Matthew 14
The beheading of John the Baptist by Herod — narrated as a flashback triggered by Herod's puzzled question about Jesus' identity — provides the shadow under which the rest of the chapter falls. Jesus withdraws to a solitary place when he hears the news, but the crowds follow him; he has compassion on them and heals the sick. The feeding of the five thousand is the only miracle (besides the resurrection) recorded in all four Gospels: five loaves and two fish, a blessing, breaking, and distribution by the disciples to five thousand men plus women and children, with twelve basketfuls of leftovers. The Eucharistic language (took, blessed, broke, gave) deliberately prefigures the Last Supper.

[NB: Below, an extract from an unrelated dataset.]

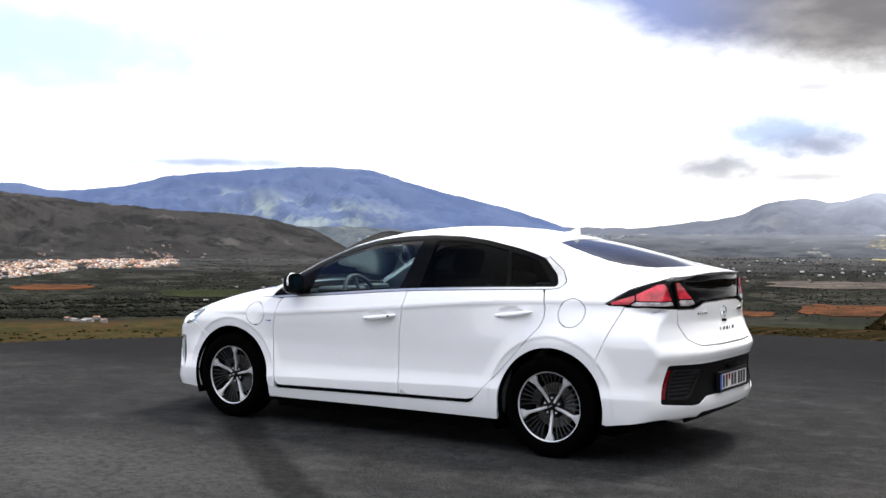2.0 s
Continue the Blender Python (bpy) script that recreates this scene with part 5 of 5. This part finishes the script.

The chapter closes with the sea-walking episode — Jesus comes to the disciples in the storm-tossed boat; Peter steps out and walks on water until he doubts and begins to sink; Jesus catches him and the wind ceases — producing the chapter's climax: those in the boat worship him, saying, truly you are the Son of God.
Matthew 14:1
At that time Herod the tetrarch heard about the fame of Jesus. The narrative interlude that follows the Nazareth rejection connects the report of Jesus' fame to Herod Antipas — the son of Herod the Great who ruled Galilee and Perea. The fame of Jesus that reached Herod sets up both the explanation of Herod's reaction and the context for John the Baptist's martyrdom.
Matthew 14:2
And he said to his servants: this is John the Baptist. He has been raised from the dead; that is why miraculous powers are at work in him. Herod's guilty conscience produces the identification of Jesus with the resurrected John the Baptist. The superstitious fear that the man he killed has been raised from the dead communicates the haunting power of an unjust execution: Herod cannot escape the memory of John, and Jesus' fame renews the guilt. The miraculous powers at work in the resurrected John is Herod's explanation for what he cannot otherwise account for.
Matthew 14:3
For Herod had seized John and bound him and put him in prison for the sake of Herodias, his brother Philip's wife. The backstory of John's imprisonment: Herod had arrested John because of Herodias, his brother Philip's wife — a marriage that John had publicly condemned as unlawful (Leviticus 18:16, 20:21). The for the sake of Herodias communicates that Herod's political power was being exercised in service of his personal relationship — a relationship John's prophetic honesty had challenged.
Matthew 14:4
Because John had been saying to him: it is not lawful for you to have her. John's prophetic charge — it is not lawful — is the application of the Mosaic law to the political ruler. The willingness to tell Herod the truth about his marriage is the courageous consistency of John's ministry: the one who called the religious establishment a brood of vipers (Matthew 3:7) also called the political ruler to account for his violation of the covenant's sexual ethics.